■ REQUIRED TASK:
Report the number of lines containing "Python", with no other words.

(Data records)
# # # # # # #
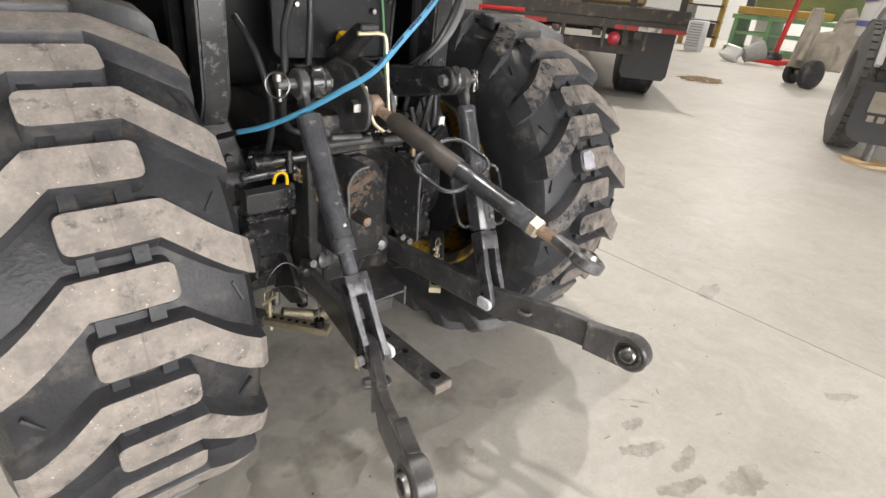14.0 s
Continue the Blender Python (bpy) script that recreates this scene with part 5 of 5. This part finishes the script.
for k in range(6):
    bm = bm_new()
    add_box(bm, (0.3 + k * 0.8, -0.004, 1.02), (0.36, 0.006, 0.07), TR)
    part("reflective_tape", bm, GRIMYWHITE if k % 2 else GRIMYRED, flatbed)
bm = bm_new()
add_tube(bm, [TR @ V(-0.03, W + 0.02, 0.55), TR @ V(-0.03, W + 0.02, 1.08), TR @ V(-0.03, W - 0.6, 1.08)], 0.03, smooth=False, seg=8)
part("red_bracket", bm, REDPAINT, flatbed, "red painted bracket")
for k in range(5):
    bm = bm_new()
    add_box(bm, (0.1, 0.1 + k * (W - 0.2) / 4, 1.9), (0.07, 0.08, 1.4), TR, 0.004)
    part("stake", bm, RUSTYBED, flatbed)
bm = bm_new()
for k in range(34):
    y = 0.15 + k * (W - 0.3) / 33
    add_box(bm, (0.1, y, 1.95), (0.008, 0.008, 1.1), TR)
for k in range(15):
    add_box(bm, (0.1, W / 2, 1.42 + k * 0.075), (0.008, W - 0.25, 0.008), TR)
part("mesh_panel", bm, BENCHGREY, flatbed, "grey wire mesh tailgate panel")
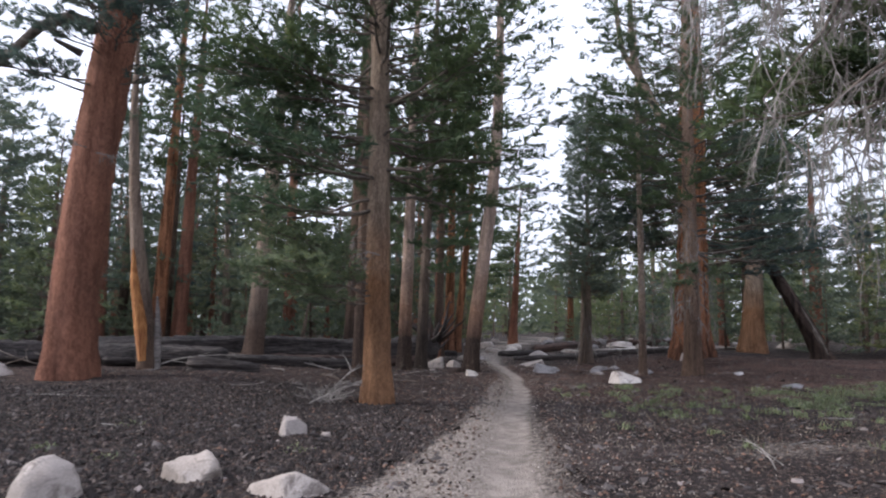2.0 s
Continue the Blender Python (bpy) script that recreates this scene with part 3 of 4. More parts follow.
g = Geo(); g.tube([(0.2, -0.2, 8.3), (-0.5, -0.4, 8.5), (-1.1, -0.5, 8.1), (-1.7, -0.6, 7.2), (-2.1, -0.6, 6.7)], (0.17, 0.15, 0.12, 0.09, 0.04), 9)
part("dead_limb", g.mesh("dead_limb", LIMB), t, "broken crooked dead limb")
g = Geo(); g.tube([(-0.2, -0.4, 7.6), (-0.75, -0.6, 7.8)], (0.1, 0.04), 8)
part("branch_stub", g.mesh("branch_stub", LIMB), t)
dead_spray(t, [((0.1, -0.55, 5.3), (-0.6, -0.5, 0.2)), ((0.3, -0.5, 5.2), (0.8, -0.4, -0.1))], rng, 0.7, 0.3)

# split snag with orange heartwood
rng = np.random.default_rng(12)
x, y = -3.55, 20.8
t = thing("split_snag", x, y, ground_z(x, y), "leaning split dead trunk with bright orange heartwood", "tree")
ax = np.array([(0.1, 0, 0), (-0.05, 0, 1.2), (-0.32, 0, 3.0), (-0.55, 0.05, 4.8), (-0.75, 0.1, 7.2), (-0.78, 0.1, 9.5)])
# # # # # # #
■ ANSWER TO THIS TASK:
2